Una ricerca pubblicata sulla rivista internazionale “Food Science & Technology” – coordinata da Maurizio Servili, docente al Dipartimento di Scienze Agrarie, Alimentari e Ambientali dell’Università di Perugia e da Luca Sebastiani, direttore dell’Istituto di Scienze della Vita della Scuola Superiore Sant’Anna – ha individuato l’origine della ‘velatura’ dell’olio e i suoi effetti sulla qualità.

Durante la ricerca, sono stati sottoposti a un processo innovativo di centrifugazione a temperatura controllata oli di differente origine geografica (Tunisia, Spagna, Grecia e Italia) studiandone le caratteristiche e la stabilità. È stato così dimostrato che “il processo di centrifugazione, rispetto alla filtrazione, rende l’olio ‘velato’ grazie alla presenza di micro gocce di acqua disperse nella fase grassa”, dichiara Luca Sebastiani.

“Inoltre la velatura all’olio – sottolinea Maurizio Servili – è visivamente apprezzabile dal consumatore per tutto il periodo di esposizione allo scaffale e non ha ripercussioni negative sulla stabilità ossidativa degli oli rispetto agli stessi sottoposti a filtrazione. Infine, gli oli velati, sempre rispetto ai corrispondenti filtrati, conservano una maggiore concentrazione in antiossidanti fenolici che ritardano la formazione dei composti responsabili del difetto di ‘rancido’ nel corso dell’esposizione allo scaffale”.
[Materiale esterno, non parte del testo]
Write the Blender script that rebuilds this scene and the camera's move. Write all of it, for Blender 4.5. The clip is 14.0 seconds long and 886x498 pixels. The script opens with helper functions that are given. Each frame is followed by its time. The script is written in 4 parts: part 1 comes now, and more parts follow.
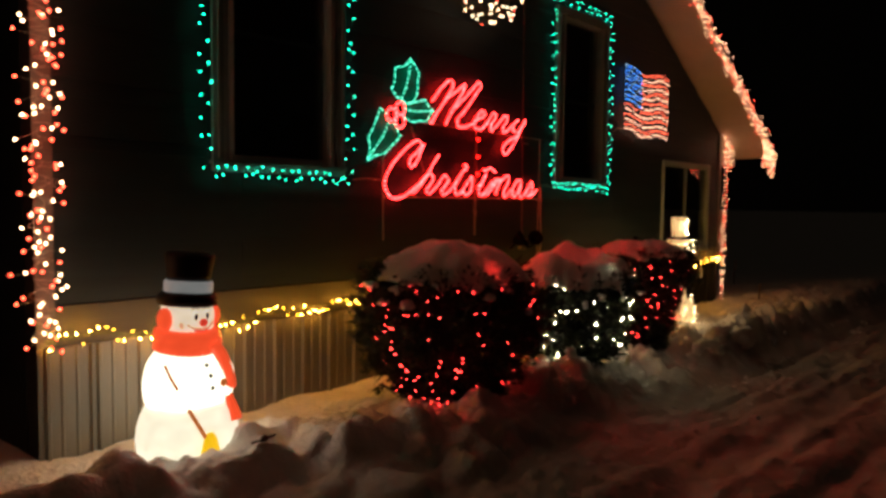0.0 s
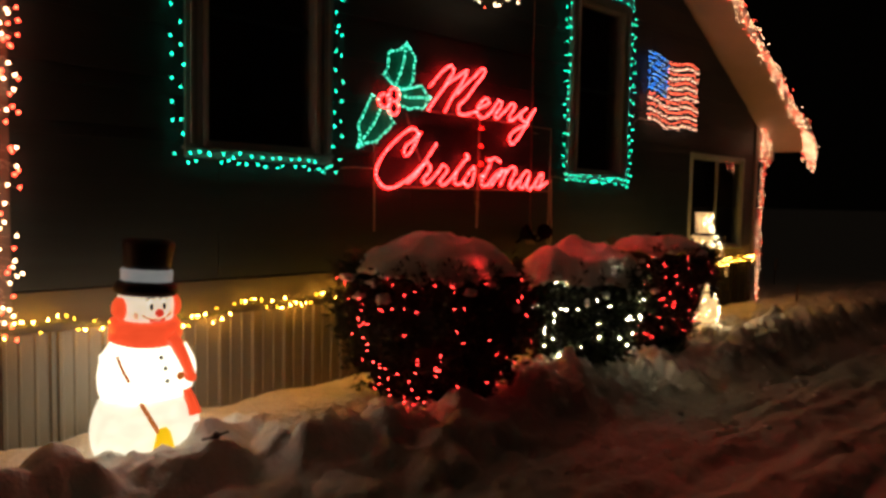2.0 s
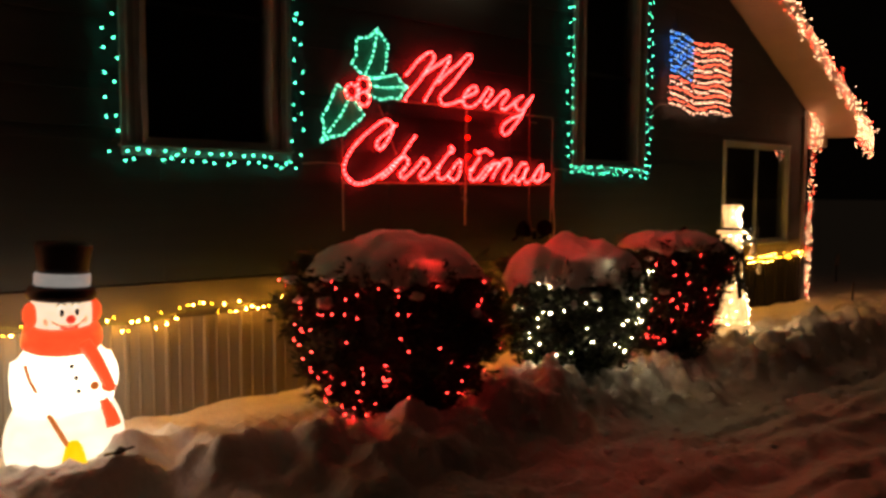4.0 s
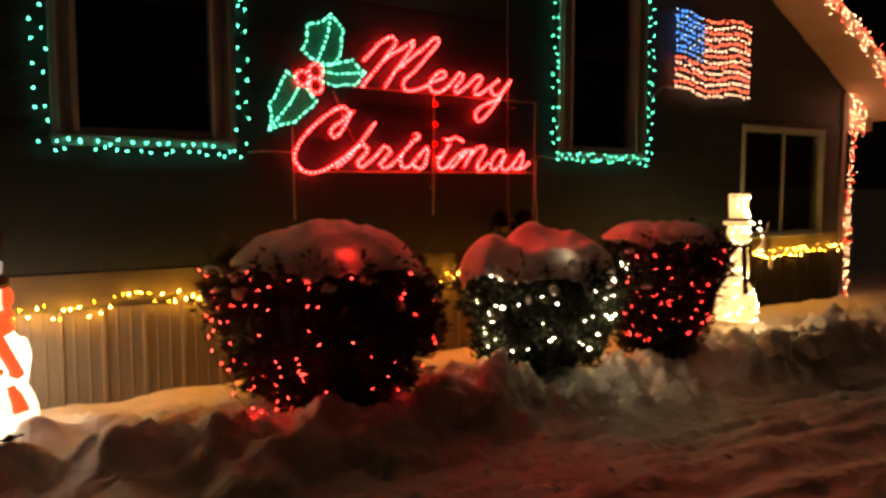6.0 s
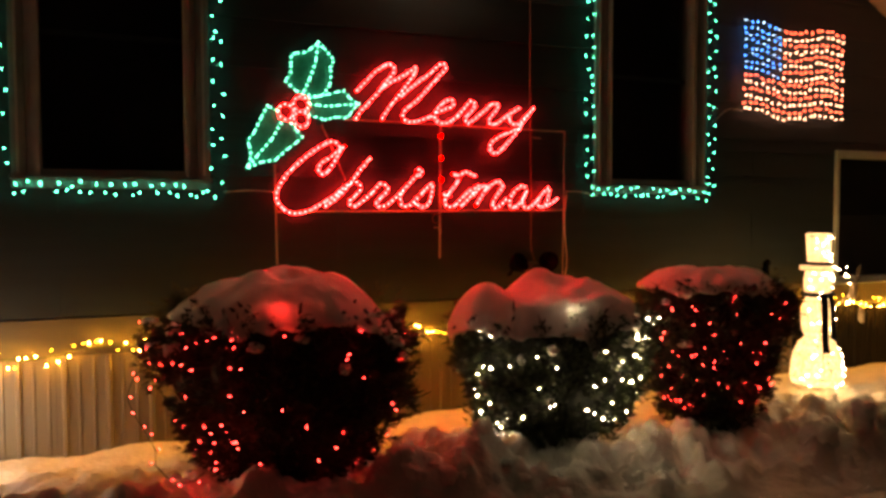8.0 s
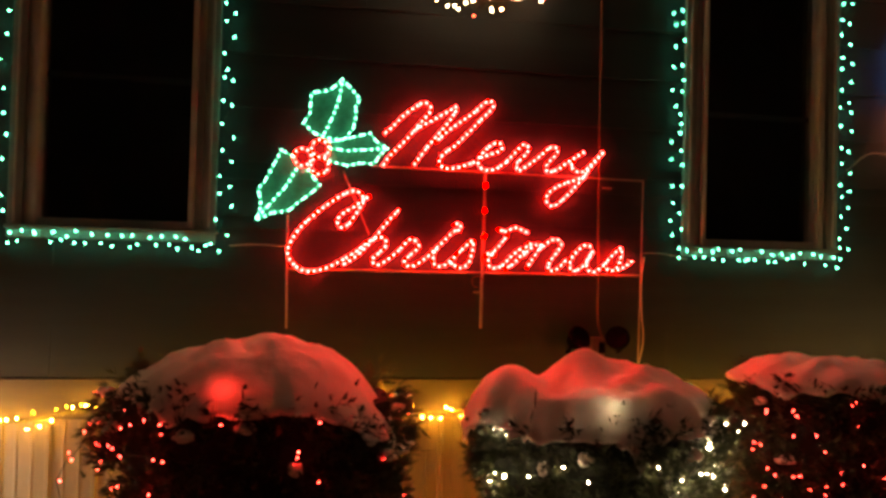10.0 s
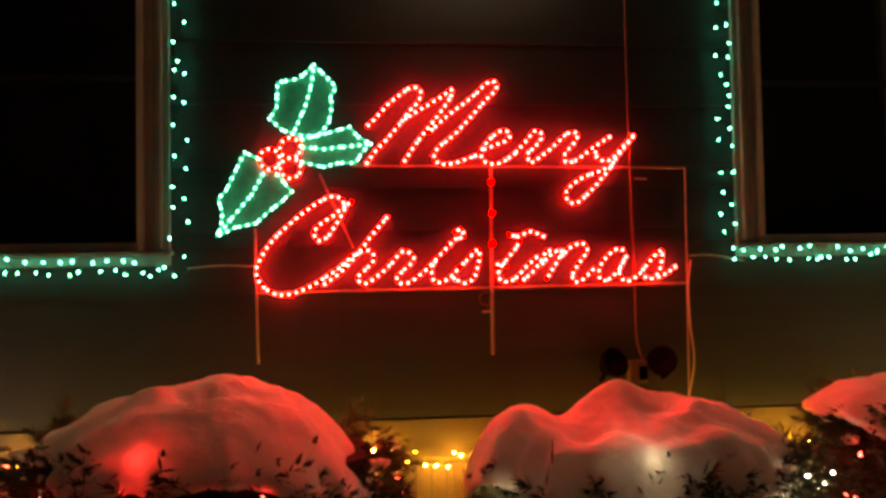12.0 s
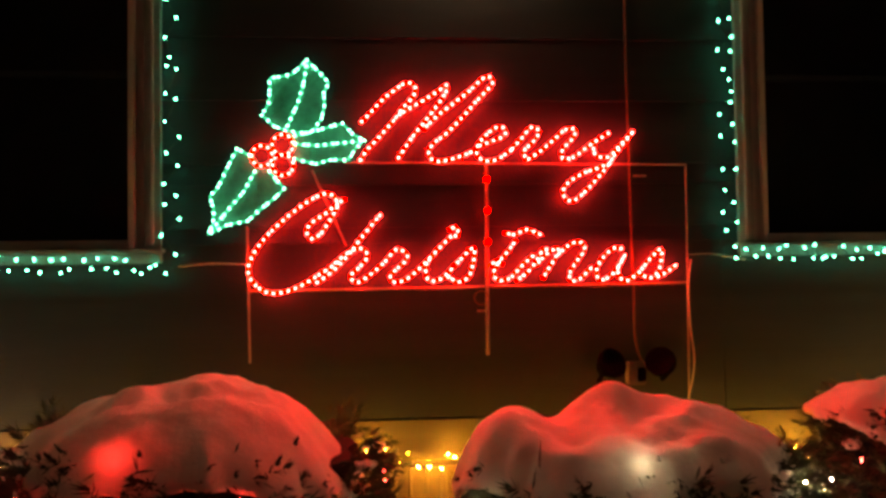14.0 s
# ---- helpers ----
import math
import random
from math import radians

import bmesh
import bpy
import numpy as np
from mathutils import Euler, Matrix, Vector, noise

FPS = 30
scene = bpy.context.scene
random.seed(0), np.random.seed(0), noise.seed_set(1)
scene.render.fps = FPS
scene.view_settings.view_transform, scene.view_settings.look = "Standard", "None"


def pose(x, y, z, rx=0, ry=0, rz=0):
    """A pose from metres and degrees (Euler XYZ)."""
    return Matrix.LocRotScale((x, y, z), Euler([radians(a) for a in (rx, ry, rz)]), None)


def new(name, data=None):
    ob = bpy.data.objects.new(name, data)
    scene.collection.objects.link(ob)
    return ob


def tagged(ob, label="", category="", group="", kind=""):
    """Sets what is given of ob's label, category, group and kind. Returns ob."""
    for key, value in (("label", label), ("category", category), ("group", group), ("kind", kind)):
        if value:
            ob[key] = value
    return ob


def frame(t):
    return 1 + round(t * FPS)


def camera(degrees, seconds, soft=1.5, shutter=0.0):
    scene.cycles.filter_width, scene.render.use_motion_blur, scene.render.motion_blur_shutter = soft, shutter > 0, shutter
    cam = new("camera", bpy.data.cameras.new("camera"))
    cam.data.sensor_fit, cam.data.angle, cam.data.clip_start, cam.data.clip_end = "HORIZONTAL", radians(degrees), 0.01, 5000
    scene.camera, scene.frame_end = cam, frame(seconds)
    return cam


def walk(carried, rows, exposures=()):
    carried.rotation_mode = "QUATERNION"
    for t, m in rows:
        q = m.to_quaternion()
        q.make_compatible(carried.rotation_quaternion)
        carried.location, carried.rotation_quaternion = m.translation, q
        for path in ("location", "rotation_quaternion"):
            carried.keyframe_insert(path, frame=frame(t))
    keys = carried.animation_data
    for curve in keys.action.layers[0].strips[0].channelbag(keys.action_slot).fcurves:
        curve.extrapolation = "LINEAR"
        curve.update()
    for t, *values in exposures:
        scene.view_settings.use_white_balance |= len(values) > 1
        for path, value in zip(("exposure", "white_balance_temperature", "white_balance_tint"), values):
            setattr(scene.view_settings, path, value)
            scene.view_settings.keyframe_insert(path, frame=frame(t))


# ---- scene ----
cam = camera(61.6, 14.0, soft=3.2)
METRES, EYE, TILT, LEAN, TURN = 5.76, 1.55, 0.0, 0.0, -48.6
ROWS = [
    (0.0, 0.0, 0.0, 0.0, 0.04, -3.44, -0.69),
    (0.5, 0.0097, 0.0198, -0.0037, -0.92, -4.21, -0.47),
    (1.0, 0.0162, 0.0432, -0.0053, -0.72, -4.0, 1.32),
    (1.5, 0.0408, 0.0457, -0.005, 2.73, -3.4, -0.43),
    (2.0, 0.0774, 0.0471, -0.0058, 4.03, -3.83, -1.21),
    (2.5, 0.1015, 0.0716, -0.0055, 5.24, -4.89, -0.93),
    (3.0, 0.1307, 0.096, -0.0053, 6.59, -4.17, 0.69),
    (5.5, 0.3182, 0.172, -0.0084, 15.44, -4.67, -2.13),
    (6.0, 0.3522, 0.1976, -0.0085, 16.35, -4.84, -0.07),
    (6.5, 0.3847, 0.2375, -0.0061, 18.01, -4.16, -0.39),
    (7.0, 0.435, 0.2658, -0.0063, 20.89, -3.43, -2.17),
    (7.5, 0.4636, 0.3024, -0.0044, 23.74, -3.61, 0.22),
    (8.0, 0.4704, 0.3549, 0.007, 26.74, -2.73, 0.1),
    (8.5, 0.4953, 0.403, 0.0056, 31.21, -0.95, 0.21),
    (9.0, 0.5149, 0.4513, 0.0109, 35.2, -0.17, -1.3),
    (11.5, 0.4744, 0.6563, 0.0247, 42.57, 2.13, 0.47),
    (12.0, 0.4647, 0.6769, 0.0238, 43.19, 1.85, 0.98),
    (12.5, 0.4683, 0.6917, 0.0234, 44.28, 1.87, 1.08),
    (13.0, 0.4708, 0.6938, 0.0234, 44.28, 1.87, 0.74),
    (13.5, 0.4713, 0.6949, 0.023, 44.21, 1.91, 0.93),
    (14.0, 0.4708, 0.697, 0.0233, 44.39, 1.78, 0.81),
]
walk(cam, [(t, pose(0, 0, EYE, TILT, LEAN, TURN) @ pose(METRES * x, METRES * y, METRES * z, 90 + pitch, roll, yaw)) for t, x, y, z, yaw, pitch, roll in ROWS],
     exposures=[(0.0, -0.56, 6250, 0), (1.0, -0.52, 6250, 0), (2.5, -0.44, 6400, 0), (3.2, -0.24, 6800, 4), (5.5, 0.0, 7300, 10), (6.0, 0.22, 7400, 10), (6.5, 0.52, 7400, 10), (8.0, 0.5, 7500, 10), (9.0, 0.84, 7950, 10), (11.5, 1.06, 8150, 10), (14.0, 1.06, 8150, 10)])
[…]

A questa ricerca hanno contribuito Gianluca Veneziani, Sonia Esposto, Agnese Taticchi, Stefania Urbani, Roberto Selvaggini, Beatrice Sordini del gruppo coordinato dal prof. Maurizio Servili del Dipartimento di Scienze Agrarie, Alimentari ed Ambientali dell’Università di Perugia; Luca Sebastiani e Antonio Minnocci dell’Istituto di Scienze della Vita della Scuola Superiore Sant’Anna di Pisa.